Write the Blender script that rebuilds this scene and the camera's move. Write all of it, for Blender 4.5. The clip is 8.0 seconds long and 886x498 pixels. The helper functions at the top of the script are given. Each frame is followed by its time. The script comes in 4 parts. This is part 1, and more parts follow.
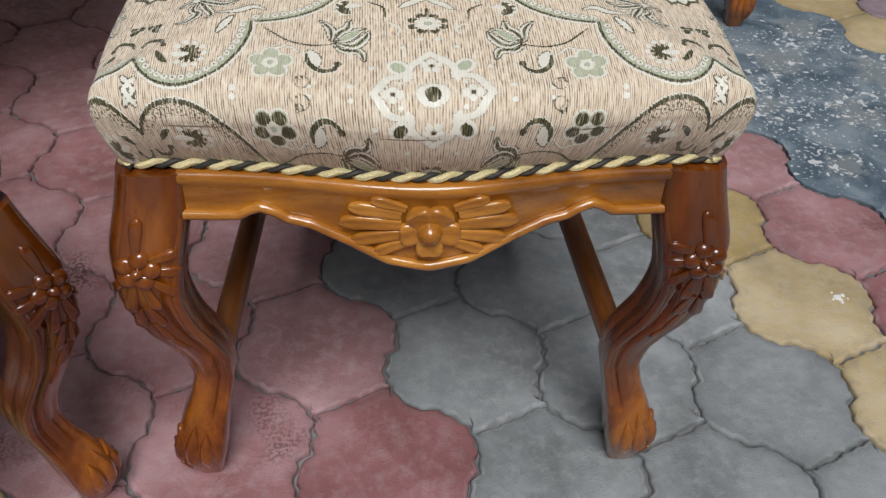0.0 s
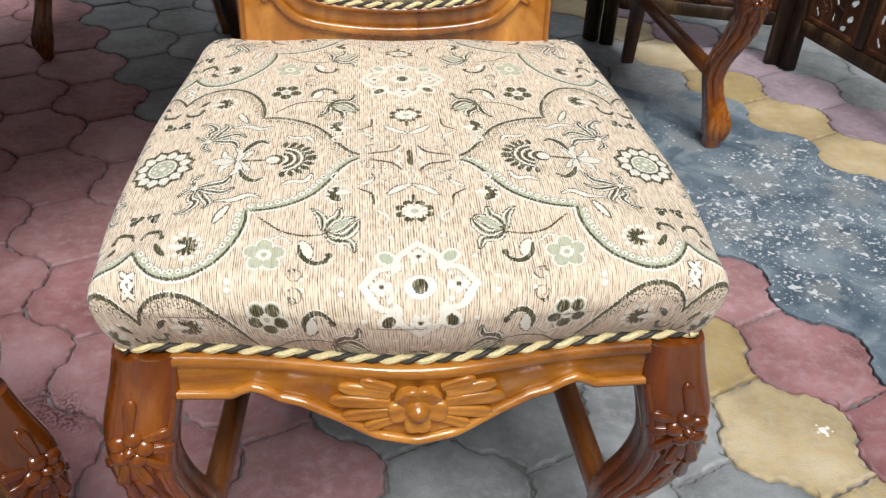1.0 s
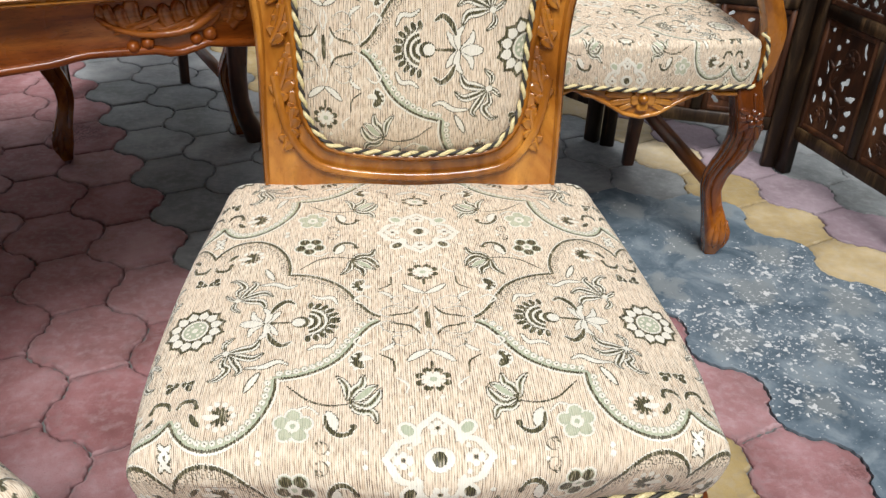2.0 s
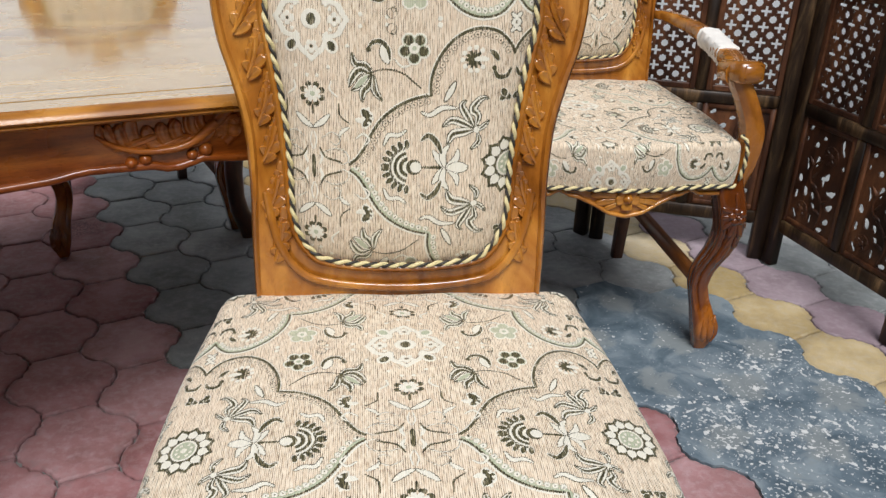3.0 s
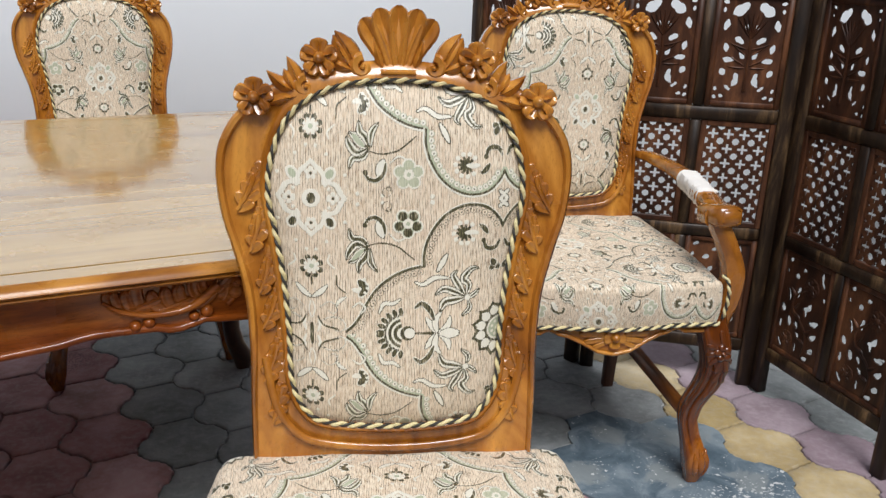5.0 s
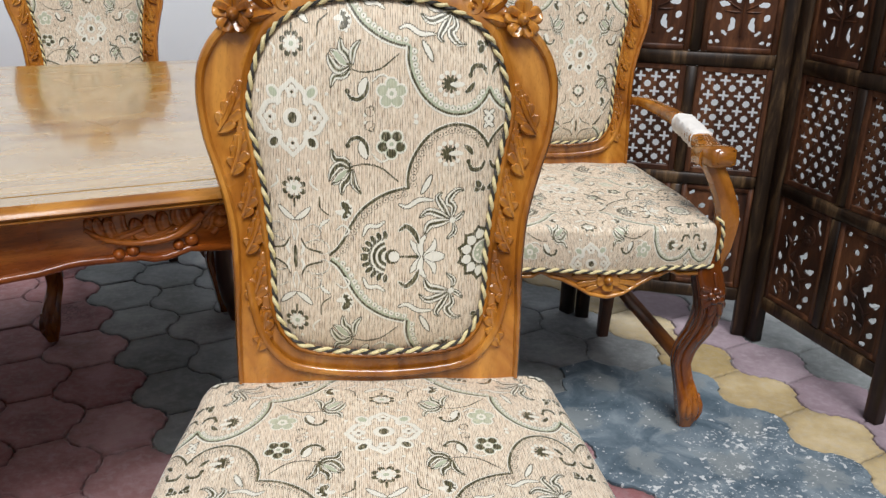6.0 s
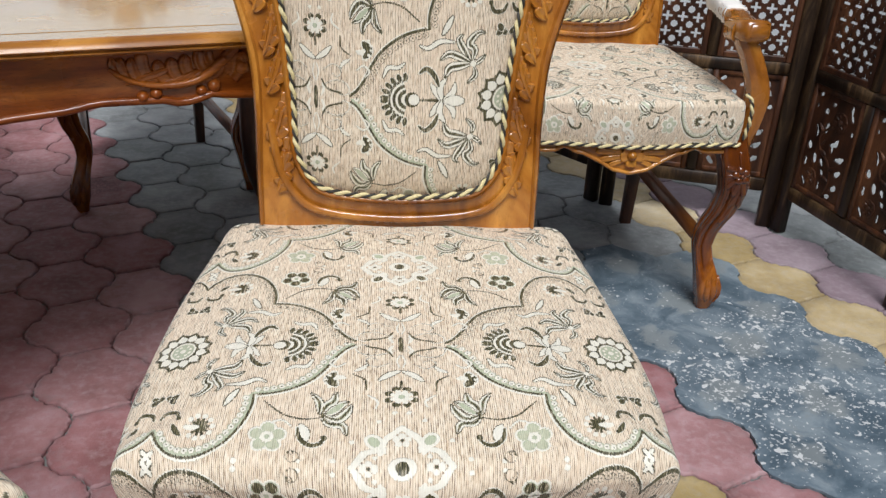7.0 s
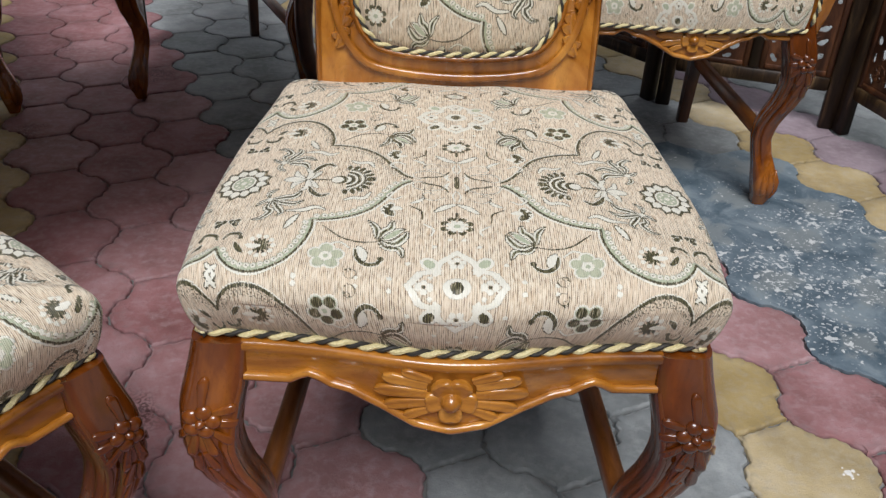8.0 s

════════

Write out each line of the data exactly; the images should be left out.

Write the Blender script that rebuilds this scene and the camera's move. Write all of it, for Blender 4.5. The clip is 8.0 seconds long and 886x498 pixels. The helper functions at the top of the script are given. Each frame is followed by its time. The script comes in 4 parts. This is part 1, and more parts follow.
0.0 s
1.0 s
2.0 s
3.0 s
5.0 s
6.0 s
7.0 s
8.0 s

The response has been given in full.